- _SUPPLIED ENTRIES_
+ + + + + + +
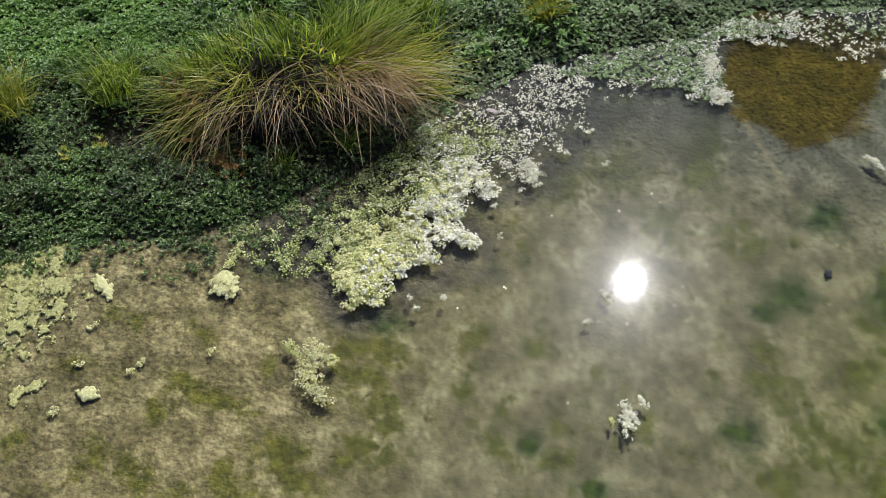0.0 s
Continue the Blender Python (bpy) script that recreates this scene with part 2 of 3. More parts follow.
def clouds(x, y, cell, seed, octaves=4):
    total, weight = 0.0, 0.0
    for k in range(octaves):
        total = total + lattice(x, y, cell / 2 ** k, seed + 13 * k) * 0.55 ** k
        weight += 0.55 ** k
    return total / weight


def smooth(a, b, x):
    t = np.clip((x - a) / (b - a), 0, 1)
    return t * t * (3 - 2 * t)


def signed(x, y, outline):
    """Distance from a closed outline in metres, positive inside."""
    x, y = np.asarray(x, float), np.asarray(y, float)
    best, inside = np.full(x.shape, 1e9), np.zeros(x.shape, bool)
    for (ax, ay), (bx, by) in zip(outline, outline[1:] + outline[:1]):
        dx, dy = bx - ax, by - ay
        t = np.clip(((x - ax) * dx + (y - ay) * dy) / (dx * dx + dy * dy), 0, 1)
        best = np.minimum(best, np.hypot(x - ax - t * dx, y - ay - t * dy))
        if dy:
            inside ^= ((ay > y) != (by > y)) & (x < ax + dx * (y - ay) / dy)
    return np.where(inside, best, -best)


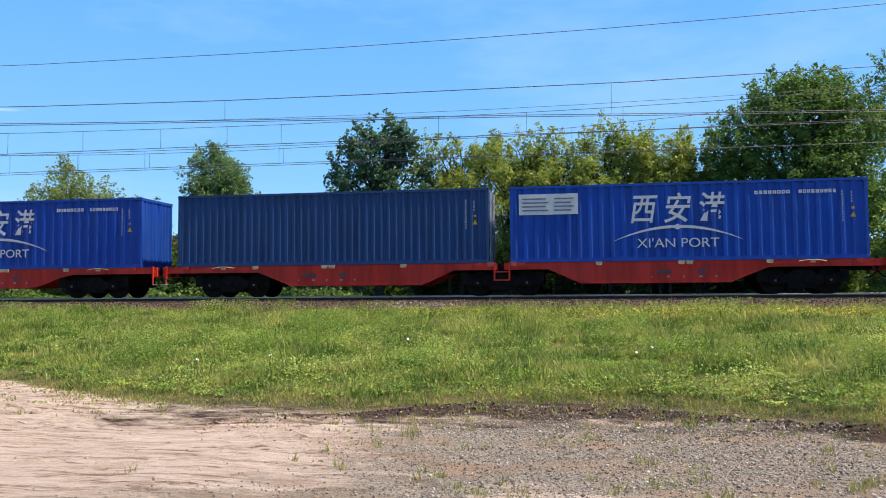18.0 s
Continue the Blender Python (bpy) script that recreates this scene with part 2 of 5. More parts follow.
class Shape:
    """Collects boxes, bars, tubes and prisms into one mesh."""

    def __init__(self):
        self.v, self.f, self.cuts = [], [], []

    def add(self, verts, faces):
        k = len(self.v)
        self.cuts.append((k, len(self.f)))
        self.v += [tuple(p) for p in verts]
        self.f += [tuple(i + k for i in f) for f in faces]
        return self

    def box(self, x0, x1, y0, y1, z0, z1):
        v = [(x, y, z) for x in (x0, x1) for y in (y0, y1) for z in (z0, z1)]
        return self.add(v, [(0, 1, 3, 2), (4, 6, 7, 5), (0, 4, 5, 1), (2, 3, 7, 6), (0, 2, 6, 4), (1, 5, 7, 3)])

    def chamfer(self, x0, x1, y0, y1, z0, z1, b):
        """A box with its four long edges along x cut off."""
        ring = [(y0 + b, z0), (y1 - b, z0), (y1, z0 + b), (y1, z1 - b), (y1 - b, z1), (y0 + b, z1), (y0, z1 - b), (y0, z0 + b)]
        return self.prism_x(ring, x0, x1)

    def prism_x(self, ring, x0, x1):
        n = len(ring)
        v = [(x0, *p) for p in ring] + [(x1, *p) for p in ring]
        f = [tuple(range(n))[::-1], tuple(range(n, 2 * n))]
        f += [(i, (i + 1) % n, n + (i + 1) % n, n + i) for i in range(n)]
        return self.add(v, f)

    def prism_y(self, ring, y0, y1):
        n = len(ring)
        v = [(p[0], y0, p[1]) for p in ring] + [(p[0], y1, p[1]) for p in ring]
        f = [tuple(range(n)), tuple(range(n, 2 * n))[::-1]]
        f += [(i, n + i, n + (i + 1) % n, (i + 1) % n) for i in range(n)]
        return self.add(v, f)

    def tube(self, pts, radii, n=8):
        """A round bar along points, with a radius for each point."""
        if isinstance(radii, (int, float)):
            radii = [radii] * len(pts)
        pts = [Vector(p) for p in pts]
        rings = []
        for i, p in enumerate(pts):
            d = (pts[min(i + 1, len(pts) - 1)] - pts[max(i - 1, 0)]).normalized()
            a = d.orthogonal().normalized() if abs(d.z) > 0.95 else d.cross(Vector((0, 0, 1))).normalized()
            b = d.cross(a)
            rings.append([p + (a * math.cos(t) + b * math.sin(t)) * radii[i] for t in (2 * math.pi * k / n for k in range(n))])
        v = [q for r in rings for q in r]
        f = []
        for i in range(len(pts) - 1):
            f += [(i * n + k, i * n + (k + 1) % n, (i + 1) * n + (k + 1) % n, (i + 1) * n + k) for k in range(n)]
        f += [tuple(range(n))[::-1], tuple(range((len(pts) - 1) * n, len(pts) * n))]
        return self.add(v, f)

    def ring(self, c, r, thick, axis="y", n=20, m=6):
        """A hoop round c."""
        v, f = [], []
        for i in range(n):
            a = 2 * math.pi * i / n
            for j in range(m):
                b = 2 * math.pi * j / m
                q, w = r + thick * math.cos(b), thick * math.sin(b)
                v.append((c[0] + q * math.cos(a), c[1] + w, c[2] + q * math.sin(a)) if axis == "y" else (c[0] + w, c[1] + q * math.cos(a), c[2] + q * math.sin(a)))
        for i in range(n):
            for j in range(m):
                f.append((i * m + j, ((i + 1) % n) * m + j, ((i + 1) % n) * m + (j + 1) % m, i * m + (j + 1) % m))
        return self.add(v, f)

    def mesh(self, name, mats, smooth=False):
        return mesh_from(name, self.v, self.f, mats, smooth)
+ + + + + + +
Copy out each line in the preceding records that contains "part".

- _ANSWER TO THIS EXERCISE_
Continue the Blender Python (bpy) script that recreates this scene with part 2 of 3. More parts follow.
Continue the Blender Python (bpy) script that recreates this scene with part 2 of 5. More parts follow.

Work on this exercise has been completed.